ONALASKA — When Hurricane Harvey devastated Hopkins Elementary in Victoria, Tex., Kayla Finco and Addie Lorenz knew they needed to help out.
The two fifth-grade students at Irving Pertzsch Elementary worked with their Library Media Center director Sarah Frie to adopt the school and are spending the month of October collecting books, school supplies and clothing to send to the students affected by the August hurricane. Harvey devastated Houston as well as a number of cities along the coast, including Victoria.
Frie shared photos of the school, Kayla and Addie said, which showed how bad the flooding was and how mold and other water damage had set in after the hurricane passed. The two pushed Frie to adopt Hopkins as a school in need and then began the work planning on how to help out.
“There was just so much damage,” Kayla said. “They don’t have a lot of supplies. Most of it got ruined in the flooding.”
Addie and Kayla, who both said they love to read, thought a good way to help out might be to donate books. A school needs books, they said, and Hopkins likely had to throw away or try and repair the books that were damaged in the flooding.
They also decided to collect school supplies, children’s clothing and monetary donations. Their efforts officially kicked off Oct. 2, with students and community members dropping off items through Oct. 20.
Along with reaching out to their classmates, Kayla and Addie also made posters that were given out to local businesses such as the local Toyota dealership and others. Each class has a donation box, and at the end of the fundraiser, the class with the most donations will get a pizza party Frie said.
Frie’s husband Bob works at Fastenal in Winona and the company donated boxes as well as using its own fleet of trucks to help deliver the collected supplies. By the middle of the campaign, Frie said the students had collected more than 47 boxes filled with donations.
“We are very thankful for them (Fastenal),” Frie said. “Books are heavy.”
Proceeds from the school’s Scholastic Book Fair also will be donated to the campaign, Frie said.

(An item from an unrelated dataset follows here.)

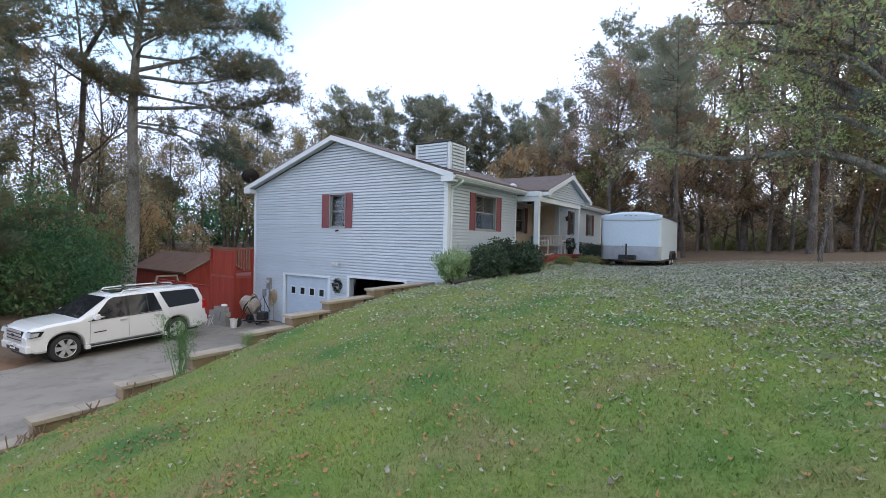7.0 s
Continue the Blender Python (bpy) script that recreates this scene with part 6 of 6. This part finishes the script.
for k in range(14):
    x, y = -11 + 24 * (k + rnd.random()) / 14, 36 + rnd.uniform(0, 14)
    plant_tree((low[1][0], M_BARK_GREY, low[1][1]), "understorey_tree", "low leafy autumn tree beneath taller trees", x, y, rnd.uniform(0, 6.3), rnd.uniform(0.75, 1.1), "understorey trees")
for x, y, sc in ((39.0, -2.1, 1.15), (35.0, -4.5, 1.0), (2.2, 36.5, 1.0), (5.4, 43.5, 1.1), (-3.0, 40.0, 1.05), (9.0, 51.0, 1.0)):
    plant_tree((bare[0][0], M_BARK_GREY, bare[0][1]), "bare_tree", "tall bare forked tree with few leaves", x, y, rnd.uniform(0, 6.3), sc, "bare trees")
sap = broad_parts(90, 5.2, 0.10, 0.30, 0.34, 420, 0.055, M_LEAF_GOLD, 0.35, 6, 5)
plant_tree((sap[0], M_BARK, sap[1]), "young_tree", "small young tree with few yellow leaves on the lawn", 15.5, -11.3, 1.0)

# shrubs: one mesh of each kind, copied about the woods
thick = [bush_mesh("thicket_leaves", 100 + k, [(0, 0, 2.2, 2.3, 2.3), (1.3, 0.8, 1.6, 1.7, 1.7), (-1.4, -0.5, 1.9, 1.8, 1.9), (0.3, -1.2, 3.9, 1.4, 1.7)], 2100, 0.16, M_THICKET) for k in range(2)]
thick.append(bush_mesh("near_thicket_leaves", 103, [(0, 0, 2.2, 2.3, 2.3), (1.3, 0.8, 1.6, 1.7, 1.7), (-1.4, -0.5, 1.9, 1.8, 1.9), (0.3, -1.2, 3.9, 1.4, 1.7)], 6500, 0.085, M_THICKET, 0.6))
thick_wood = stems_shape(5, 10, 2.0, 3.0).mesh("thicket_stems", 60)
scrub = [bush_mesh("scrub_leaves", 110 + k, [(0, 0, 1.3, 1.7, 1.4), (1.5, 0.5, 1.0, 1.3, 1.1), (-1.4, 0.3, 1.1, 1.2, 1.2)], 1300, 0.125, M_LEAF_OLIVE if k == 0 else M_LEAF_RUST, 0.45) for k in range(2)]


def thicket(x, y, k, sc, tall_=1.0, name="evergreen_thicket", label="dense dark evergreen thicket at the wood's edge", group="thickets"):
    m = Matrix.Translation((x, y, gz(x, y) - 0.1)) @ Euler((0, 0, rnd.uniform(0, 6.3))).to_matrix().to_4x4() @ Matrix.Diagonal((sc, sc, sc * tall_, 1))
    t = thing(name, label, "shrub", m, group)
    tagged(part("stem", thick_wood, M_BARK_GREY, t), kind="stuff")
    part("leaves", thick[k] if name == "evergreen_thicket" else scrub[k], None, t)


for x, y, k, sc, ta in ((-4.6, 20.5, 2, 1.15, 1.15), (-7.0, 22.5, 2, 1.0, 1.0), (-2.6, 23.5, 2, 0.95, 1.0), (-9.6, 24.0, 2, 1.0, 1.1), (-6.5, 27.5, 2, 1.1, 1.2), (-11.5, 28.5, 1, 1.1, 1.0), (-1.5, 29.0, 0, 0.95, 0.9), (2.5, 34.0, 1, 0.8, 0.7), (7.5, 33.5, 0, 0.8, 0.7), (-4.0, 33.5, 1, 1.0, 0.8)):
    thicket(x, y, k, sc, ta)
for k in range(34):
    t = (k + rnd.random()) / 34
    x, y = 30 + 14 * math.sin(t * 3.0) + rnd.gauss(0, 2.2), 14 - 38 * t + rnd.gauss(0, 1.5)
    thicket(x, y, k % 2, rnd.uniform(0.7, 1.15), 0.9, "scrub", "rusty understorey scrub beneath the trees", "understorey scrub")
for k in range(26):
    t = (k + rnd.random()) / 26
    x, y = 44 + 8 * math.sin(t * 3.0) + rnd.gauss(0, 2), 20 - 50 * t + rnd.gauss(0, 1.5)
    thicket(x, y, k % 2, rnd.uniform(1.8, 2.4), 1.1, "scrub", "rusty understorey scrub beneath the trees", "understorey scrub")
for k in range(14):
    t = (k + rnd.random()) / 14
    x, y = 6 + 36 * t + rnd.gauss(0, 2), 72 - 36 * t * t + rnd.gauss(0, 2)
    thicket(x, y, k % 2, rnd.uniform(1.3, 1.9), 1.1)
for k in range(16):
    t = (k + rnd.random()) / 16
    x, y = -13 + 26 * t + rnd.gauss(0, 1.5), 38 + 9 * t + rnd.gauss(0, 3)
    thicket(x, y, k % 2, rnd.uniform(0.7, 1.2), 1.0, "scrub", "rusty understorey scrub beneath the trees", "understorey scrub")

# unseen trees added behind the viewer, to darken what the windows reflect
for k in range(7):
    t = (k + rnd.random()) / 7
    x, y = -46 + 20 * math.cos(t * 3.2) + rnd.gauss(0, 2), 66 - 124 * t
    w, c = far_pines[k % 3] if k % 2 else rust[k % 4 // 2]
    plant_tree((w, M_BARK_GREY, c), "roadside_tree", "unseen tall tree added behind the viewer for reflections", x, y, rnd.uniform(0, 6.3), rnd.uniform(0.8, 1.0), "roadside trees")

# drooping conifer by the drive
dr = pine_parts(14, 8.5, 0.14, 0.14, 3.4, 44, 4, 9, 0.34, 0.045, M_NEEDLE_OLIVE, (0, 0), 2, 1.2, True, 4.5, False, 0.15)
plant_tree((dr[0], M_BARK_GREY, dr[1]), "young_pine", "bushy young pine drooping over the drive", -8.2, 21.0, 0.0, 1.05)
plant_tree((dr[0], M_BARK_GREY, dr[1]), "young_pine", "bushy young pine drooping over the drive", -10.3, 19.8, 2.0, 0.9)

# a corrugated drain pipe runs out on the lawn from the corner
def drain_pipe():
    line = [(-1.52 + 0.011 * k, -1.20 - 0.10 * math.sin(k * 0.026)) for k in range(120)]
    pts = [Vector((x, y, gz(x, y) + 0.05)) for x, y in line]
    dp = thing("drain_pipe", "grey corrugated drain pipe lying on the lawn by the corner", "pipe", Matrix.Translation(pts[0]))
    part("hose", Shape().tube([q - pts[0] for q in pts], [0.062 if k % 3 else 0.050 for k in range(120)], 12, cap=False), M_STEEL, dp, smooth=50)
    # a black disc stands for the shade inside the open end
    part("mouth", Shape().tube([Vector((0.03, 0, 0)), Vector((0.035, 0, 0))], 0.048, 12), M_BLACK, dp)


drain_pipe()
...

Northern Hills Elementary and some other schools also have offered to donate their proceeds to the effort.
Kayla said she is excited to get updates from the school, which has been sending pictures of the recovery efforts. There are also plans to have a Skype meeting between the two schools in November after the fundraiser is over.
“It feels really great,” Addie said. “I am excited the Hopkins students will remember us for helping out after the hurricane.”
“It has been really fun,” Kayla added. “Once we got the idea, we were so excited to start. It has been fun to see the idea grow to the rest of the school and community.”